Returning home from America was an emotional experience. By then Cairo was in greater turmoil, with the future looking even more unpredictable. El Wedidi stayed at home for two weeks and worked on her album. “I thought about what Gil had said and I decided, ‘OK, I have to find and work with a manager so I can be relaxed and just concentrate on the music’.” His phrase, “At a certain moment, you have to start sharing” worked for her like a mantra, and finding that perfect person, El Wedidi’s mood was transformed. El Wedidi and Gil next met in February at the carnival in Salvador, Gil’s home town. He had performed there for decades, and this time his wife Flora invited El Wedidi to stay at the family home. There, mentor and protégée had precious time to plan the programme for their forthcoming concerts in Cairo and Abu Dhabi, and for El Wedidi to hear Gil’s advice on her first album. They even compared notes about how and where they compose songs: “Anywhere. In hotel rooms, in the studio, in the middle of the night, sometimes walking the street,” says Gil. For El Wedidi, it is when her mother argues with her sister. “I go to my room and don’t want to hear [the argument], so I bring my guitar and take the rhythm I’ve stolen from my mother’s voice!”

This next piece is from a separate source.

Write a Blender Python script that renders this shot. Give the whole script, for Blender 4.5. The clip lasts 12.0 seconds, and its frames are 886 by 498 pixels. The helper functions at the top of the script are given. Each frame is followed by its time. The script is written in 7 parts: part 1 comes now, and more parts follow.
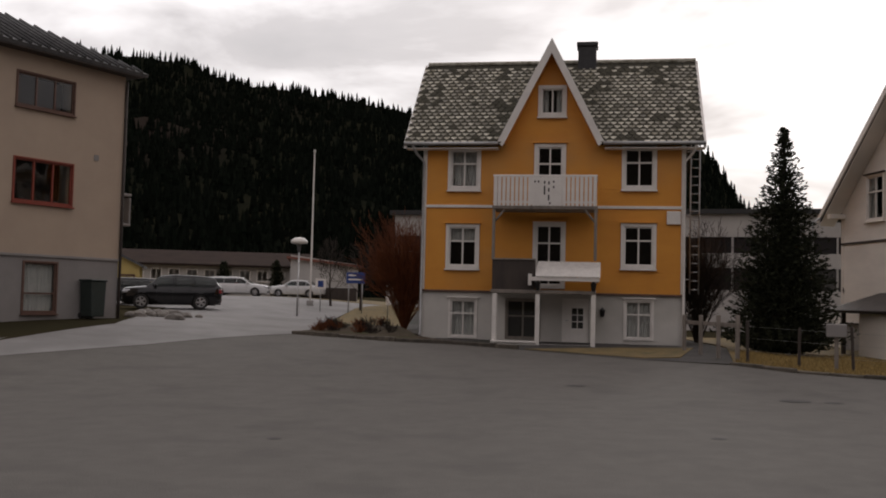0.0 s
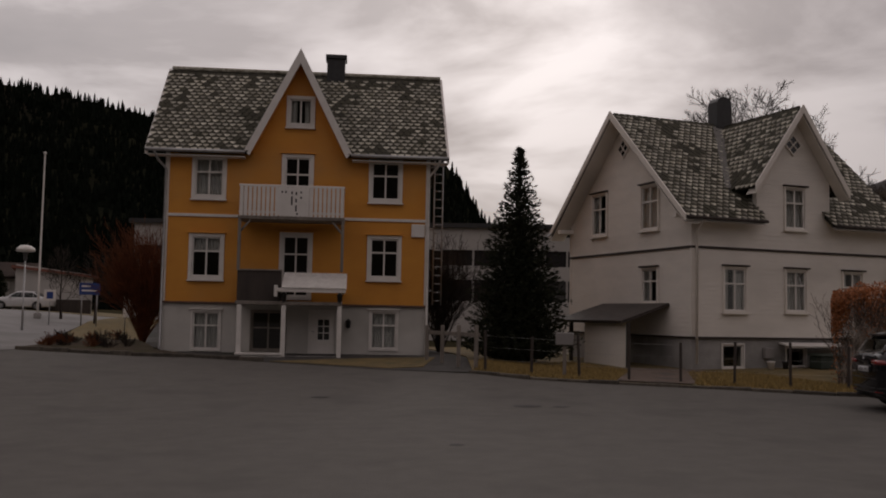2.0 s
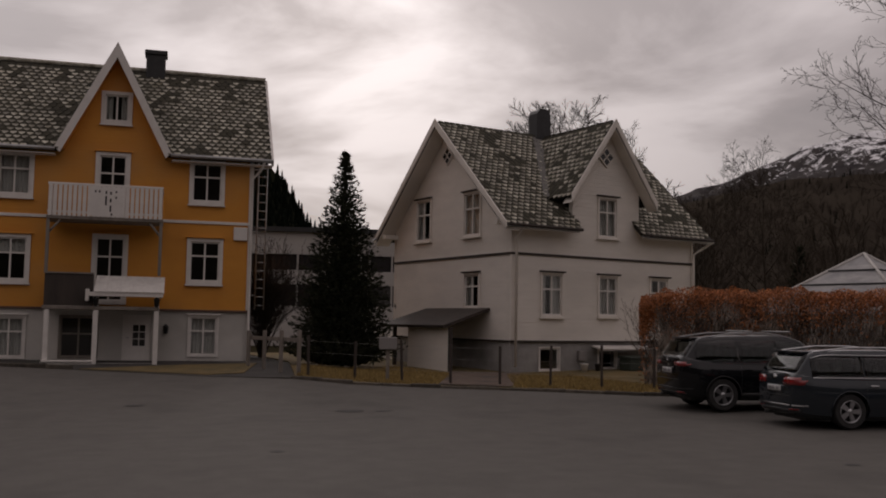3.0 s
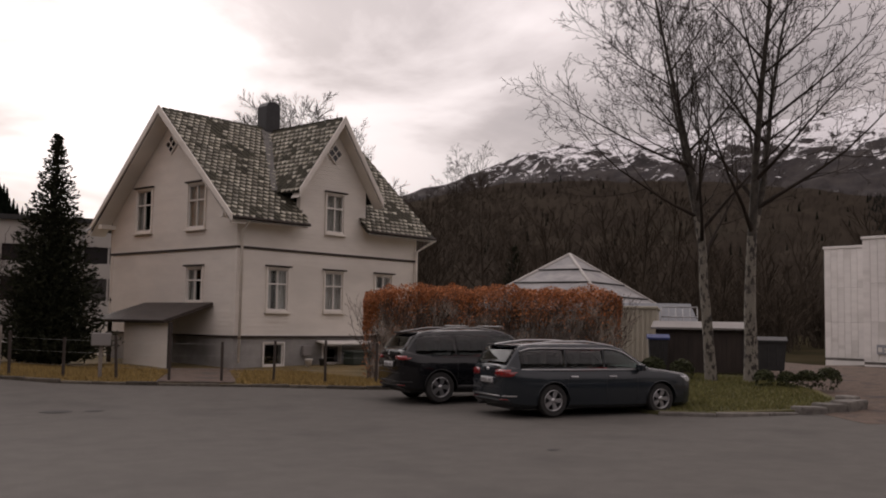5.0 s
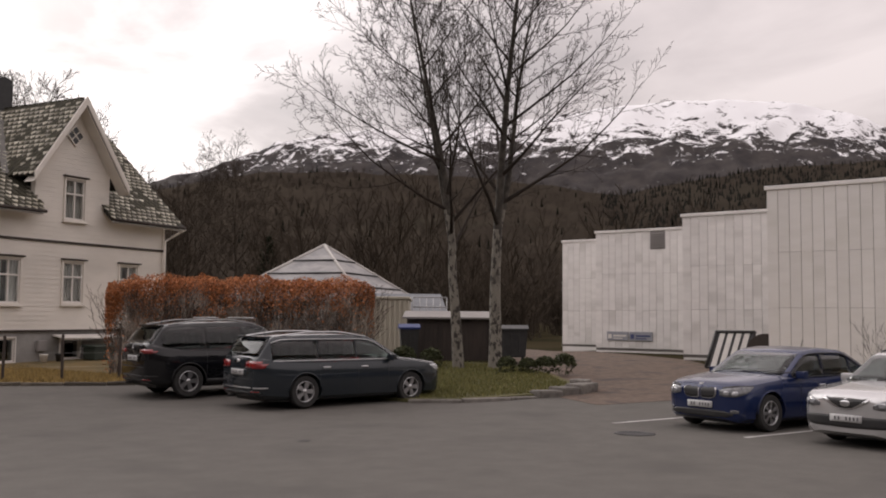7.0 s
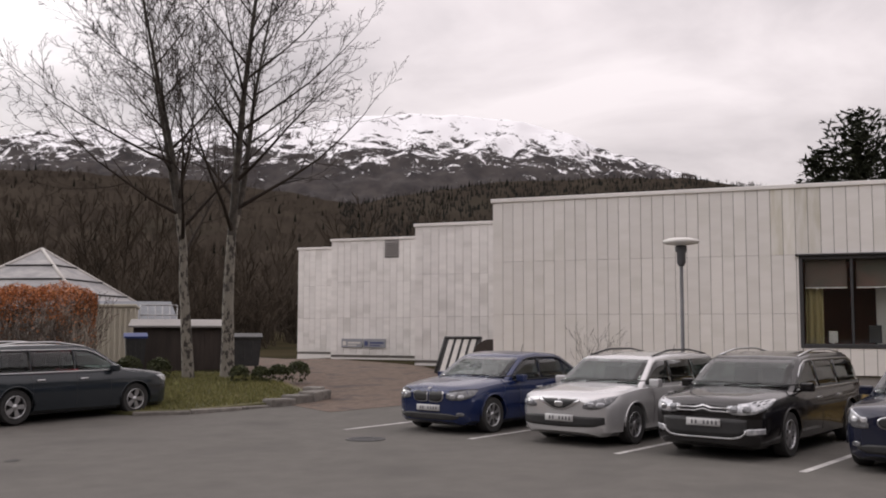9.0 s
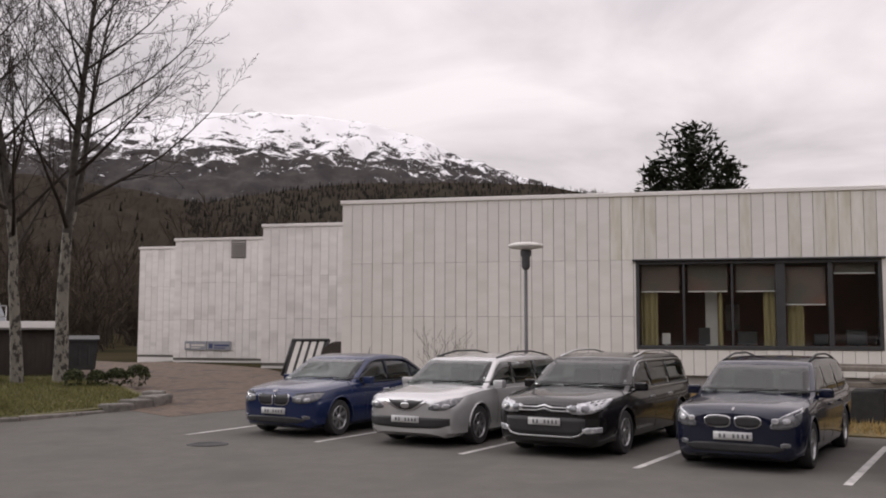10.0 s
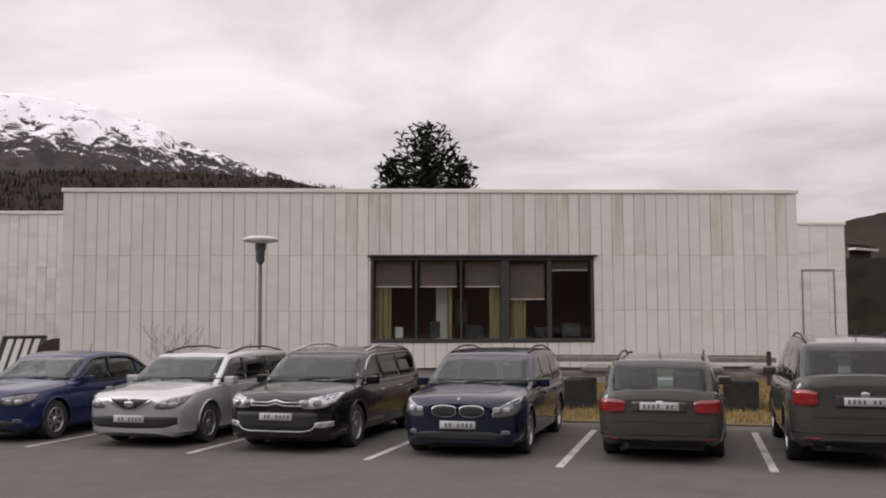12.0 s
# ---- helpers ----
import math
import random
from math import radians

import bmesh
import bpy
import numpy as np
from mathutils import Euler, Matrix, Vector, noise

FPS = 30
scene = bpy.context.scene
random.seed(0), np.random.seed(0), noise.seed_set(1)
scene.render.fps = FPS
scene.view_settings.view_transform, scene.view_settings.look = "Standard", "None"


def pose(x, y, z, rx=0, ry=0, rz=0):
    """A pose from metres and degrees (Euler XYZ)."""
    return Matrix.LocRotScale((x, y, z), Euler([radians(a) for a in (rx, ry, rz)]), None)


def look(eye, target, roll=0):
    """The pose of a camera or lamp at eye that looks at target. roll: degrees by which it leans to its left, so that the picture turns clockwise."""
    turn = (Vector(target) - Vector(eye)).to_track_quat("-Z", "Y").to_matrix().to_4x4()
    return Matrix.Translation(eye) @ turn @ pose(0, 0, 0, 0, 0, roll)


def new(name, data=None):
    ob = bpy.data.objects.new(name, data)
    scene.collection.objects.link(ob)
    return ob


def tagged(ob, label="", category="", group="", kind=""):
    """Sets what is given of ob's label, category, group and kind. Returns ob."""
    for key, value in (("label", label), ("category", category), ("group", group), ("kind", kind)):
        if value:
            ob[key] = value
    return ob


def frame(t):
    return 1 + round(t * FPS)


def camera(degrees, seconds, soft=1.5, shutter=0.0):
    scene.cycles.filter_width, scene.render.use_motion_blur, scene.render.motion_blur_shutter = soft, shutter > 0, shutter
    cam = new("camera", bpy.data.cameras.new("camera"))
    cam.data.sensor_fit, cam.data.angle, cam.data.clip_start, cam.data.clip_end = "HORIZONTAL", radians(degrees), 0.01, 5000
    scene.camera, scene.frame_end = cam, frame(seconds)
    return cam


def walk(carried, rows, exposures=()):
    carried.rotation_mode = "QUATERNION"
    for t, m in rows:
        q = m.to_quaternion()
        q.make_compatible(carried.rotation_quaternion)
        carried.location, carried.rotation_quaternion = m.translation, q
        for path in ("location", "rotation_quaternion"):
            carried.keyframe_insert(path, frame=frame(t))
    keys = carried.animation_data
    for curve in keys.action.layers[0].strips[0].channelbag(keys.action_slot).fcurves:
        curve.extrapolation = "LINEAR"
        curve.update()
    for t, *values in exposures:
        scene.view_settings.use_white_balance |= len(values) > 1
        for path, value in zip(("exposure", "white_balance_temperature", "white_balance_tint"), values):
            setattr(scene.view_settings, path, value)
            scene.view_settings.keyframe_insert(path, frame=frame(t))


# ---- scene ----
cam = camera(49.38, 12.0, 1.9)
PATH = [
    (0.0, pose(-0.000, 0.188, 1.950, 92.936, -1.382, -0.071)),
    (0.5, pose(0.011, 0.188, 1.950, 92.883, -1.115, -3.394)),
    (1.0, pose(0.024, 0.187, 1.950, 93.355, -1.020, -7.331)),
    (1.5, pose(0.035, 0.185, 1.950, 93.570, -0.850, -10.902)),
    (2.0, pose(0.048, 0.182, 1.950, 93.930, -1.095, -14.965)),
    (2.5, pose(0.064, 0.177, 1.950, 94.153, -1.086, -19.971)),
    (3.0, pose(0.080, 0.170, 1.950, 94.397, -0.960, -25.317)),
    (3.2, pose(0.085, 0.167, 1.950, 94.435, -0.823, -27.106)),
    (5.0, pose(0.124, 0.141, 1.950, 94.383, -0.995, -41.414)),
    (5.5, pose(0.132, 0.134, 1.950, 94.490, -0.942, -44.508)),
    (6.0, pose(0.139, 0.127, 1.950, 94.482, -1.094, -47.535)),
    (6.5, pose(0.145, 0.120, 1.950, 94.473, -1.080, -50.624)),
    (7.0, pose(0.156, 0.106, 1.950, 94.024, -0.483, -55.870)),
    (7.2, pose(0.158, 0.102, 1.950, 94.410, -0.308, -57.008)),
    (9.0, pose(0.178, 0.060, 1.950, 94.550, -0.106, -71.412)),
    (9.5, pose(0.183, 0.045, 1.950, 94.612, -0.308, -76.075)),
    (10.0, pose(0.185, 0.032, 1.950, 94.695, -0.133, -80.328)),
    (10.5, pose(0.187, 0.019, 1.950, 94.500, -0.104, -84.205)),
    (11.0, pose(0.188, 0.003, 1.950, 94.181, -0.090, -89.065)),
    (11.5, pose(0.188, -0.006, 1.950, 93.998, 0.072, -91.788)),
    (12.0, pose(0.187, -0.019, 1.950, 94.365, 0.178, -95.828)),
]
EXPOSURES = [(0.0, -0.3, 6500, 10), (0.8, -0.50, 6620, 13), (1.5, -0.90, 6700, 14), (2.5, -1.14, 6750, 15.5), (3.2, -0.95, 6750, 16), (4.8, -0.32, 6750, 15.5), (5.5, -0.13, 6740, 15), (7.0, 0.26, 6650, 12), (9.0, 0.44, 6420, 11), (12.0, 0.42, 6370, 10)]
walk(cam, PATH, EXPOSURES)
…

Later, the cacophony on Salvador’s streets, all part of the festival, floated up to a camarote, a balcony stage where the family and guests overlook the processions and Gil performs. “Their music inspired me,” says El Wedidi, “But I didn’t sing with it because it’s local and completely different from the Egyptian mix I’m working on.” Looking down on the crowded streets below reminded her briefly of Cairo where the next act in this astonishing story was set.

Challenging journey
On Gil’s first visit to Egypt in April, El Wedidi was excited about re-adopting her student role as tour guide – and this time it was the mentor who looked around in awe. For two intense days of rehearsal in the city’s trendy Vibe Studios, Gil, his guitarist son, Bem, and percussionist Gustavo Di Dalva set up alongside El Wedidi and her band’s accordion player Wael El Sayed. They were practising as the headline act at the Cairo Jazz Festival and planned a mixed repertoire of Gil classics, including the 1970s hit Apalá, and El Wedidi’s song Ya Ganoubi (My South).

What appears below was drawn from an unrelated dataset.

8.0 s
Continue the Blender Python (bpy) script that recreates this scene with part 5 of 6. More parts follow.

“She has grown up with bossa novas, they are in her system,” Gil teases, knowing she could perform his songs instantly, but he had to work hard to back hers. He practised plucking Arabic guitar chords continuously all day as El Wedidi sang a subtle back-up guideline. Gradually he and Bem resolved the staccato rhythms and unfamiliar melody structures. The 70-year-old mentor laughed aloud: “I’m too old!” But after the coaxing and instruction, he left smiling. “You are never too old to learn a new musical language.”

Arriving at the lush Al-Azhar Park for the festival, El Wedidi performed with her band first, in a small outdoor stadium to an audience cheering her songs, her musicians and her courage. Wearing a black tunic and patterned leggings, she stood at the microphone and, as the guitarist tore into a rock riff, she bent over, shook her long curly hair and emerged transmogrified into a metal rock chick, singing blazing lines like Janis Joplin. Then came Ya Ganoubi, a song written during the Nile Project festival last year when she was one of 18 musicians who came from 11 countries situated along the Nile to study each other’s musical heritages. Several hours later, El Wedidi moved to the main stage and the more mellow Brazilian set-up. Their hours of practice paid off and the easy flowing voices of Gil, Bem and El Wedidi floated over the park in the warm, evening air.

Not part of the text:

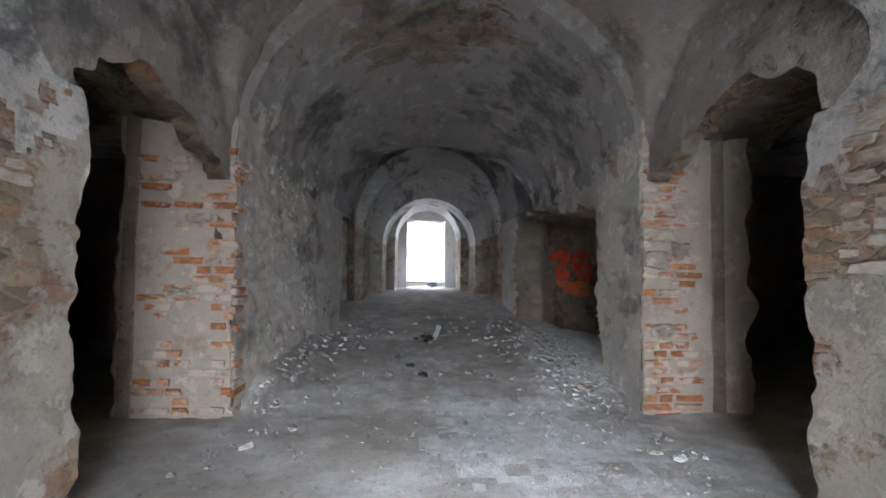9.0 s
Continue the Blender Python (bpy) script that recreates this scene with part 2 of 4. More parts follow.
# the two columns of the wall's sheet that become the door's edges
WALL_X = steps(-9.5, 10.5, 0.055)
DOOR_L = min(WALL_X, key=lambda x: abs(x + 0.28))
DOOR_R = min(WALL_X, key=lambda x: abs(x - 0.95))


def in_door(x, z):
    return DOOR_L < x < DOOR_R and z < 2.46 + 0.05 * (1 - ((x - CX) / 0.6) ** 2)


def front_y(x, z):
    return 0.035 * frac(x, 0, z * 1.6, 0.9) + 0.016 * frac(x, 5, z * 2.4, 5)


def front_at(x, z):
    top = 2.46 + 0.05 * (1 - ((x - CX) / 0.6) ** 2)
    low = 1 - smooth(2.46, 2.6, z)
    x += low * (door_left(z) - DOOR_L) * max(0.0, 1 - abs(x - DOOR_L) / 0.4) + low * (door_right(z) - DOOR_R) * max(0.0, 1 - abs(x - DOOR_R) / 0.4)
    if door_left(z) - 0.01 < x < door_right(z) + 0.01 and abs(z - top) < 0.026:
        z = top
    return (x, front_y(x, z), z)


front = grid_ob("wall_front", WALL_X, steps(-0.5, 4.24, 0.05),
                front_at, M_front, lambda x, z: not in_door(x, z), 0.44, ease=0, rim_mat=M_limestone,
                label="weathered rubble-stone fortress wall with patches of lime plaster")


def in_window(x, z):
    return (-0.14 < x < 0.99 and z > 4.12) or (-4.62 < x < -3.85 and 4.72 < z < 6.4) or (4.75 < x < 5.55 and 4.8 < z < 6.5)


upper = grid_ob("wall_upper", steps(-9.5, 10.5, 0.08), steps(4.1, 7.6, 0.07),
                lambda x, z: (x, 0.16 + front_y(x, z), z), M_upper, lambda x, z: not in_window(x, z), 0.6, ease=1,
                label="roofless upper storey wall of worn red brick with empty windows")

# ---- the passage behind the door: walls, vaults ----
# each: y, left wall, right wall, spring and crown heights, ledge at the spring
SECTIONS = [
    (0.36, -0.325, 1.0, 2.52, 2.69, 0), (0.95, -0.49, 1.1, 2.52, 2.69, 0),
    (0.95, -0.88, 1.58, 2.3, 3.26, 0), (2.1, -0.92, 1.68, 2.32, 3.36, 0),
    (2.1, -1.38, 2.04, 1.92, 3.3, 0.04), (3.95, -1.38, 2.04, 1.92, 3.2, 0.06),
    (3.95, -1.42, 2.1, 1.95, 3.86, 0), (5.45, -1.42, 2.1, 1.95, 3.86, 0),
    (5.45, -1.36, 2.04, 1.95, 3.6, 0), (7.9, -1.25, 2.02, 2.0, 3.3, 0), (8.7, -1.25, 1.98, 2.05, 3.08, 0),
    (8.7, -1.27, 2.0, 2.08, 3.8, 0), (11.3, -1.27, 2.0, 2.08, 3.8, 0),
    (11.3, -1.10, 1.92, 1.85, 3.36, 0), (12.3, -1.08, 1.86, 1.85, 3.32, 0),
    (12.3, -0.76, 1.54, 1.66, 2.80, 0), (13.55, -0.76, 1.54, 1.66, 2.80, 0),
    (13.55, -0.52, 1.30, 1.9, 2.84, 0), (15.05, -0.52, 1.30, 1.9, 2.84, 0)]
SPANS = ["lintel", "step_a", "entry", "step_b", "passage", "step_c", "crossing", "step_f", "corridor", "corridor_far", "step_d", "second_crossing", "step_e", "end",
         "ring_face", "outer_ring", "inner_face", "inner_ring"]
ZB = -0.5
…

Looking back on this magical, ecstatic, confusing and sometimes challenging journey, El Wedidi says, “All the travelling and touring have made me more open and I can feel it in myself and my music. The most important thing I learnt this year was how to listen; Gil knows how to listen.”

Gil’s method of mentoring was typically unconventional. “It adjusted moment to moment, step by step, and the format was shaped by that process,” he says. “I have seen our relationship develop organically. She was a born star and I know I will learn from her.”

For El Wedidi, it has been a momentous year. “I went to his house and he came to my city,” she says. The journey has only just begun.

Sue Steward is based in England and is a writer and broadcaster specializing in world music.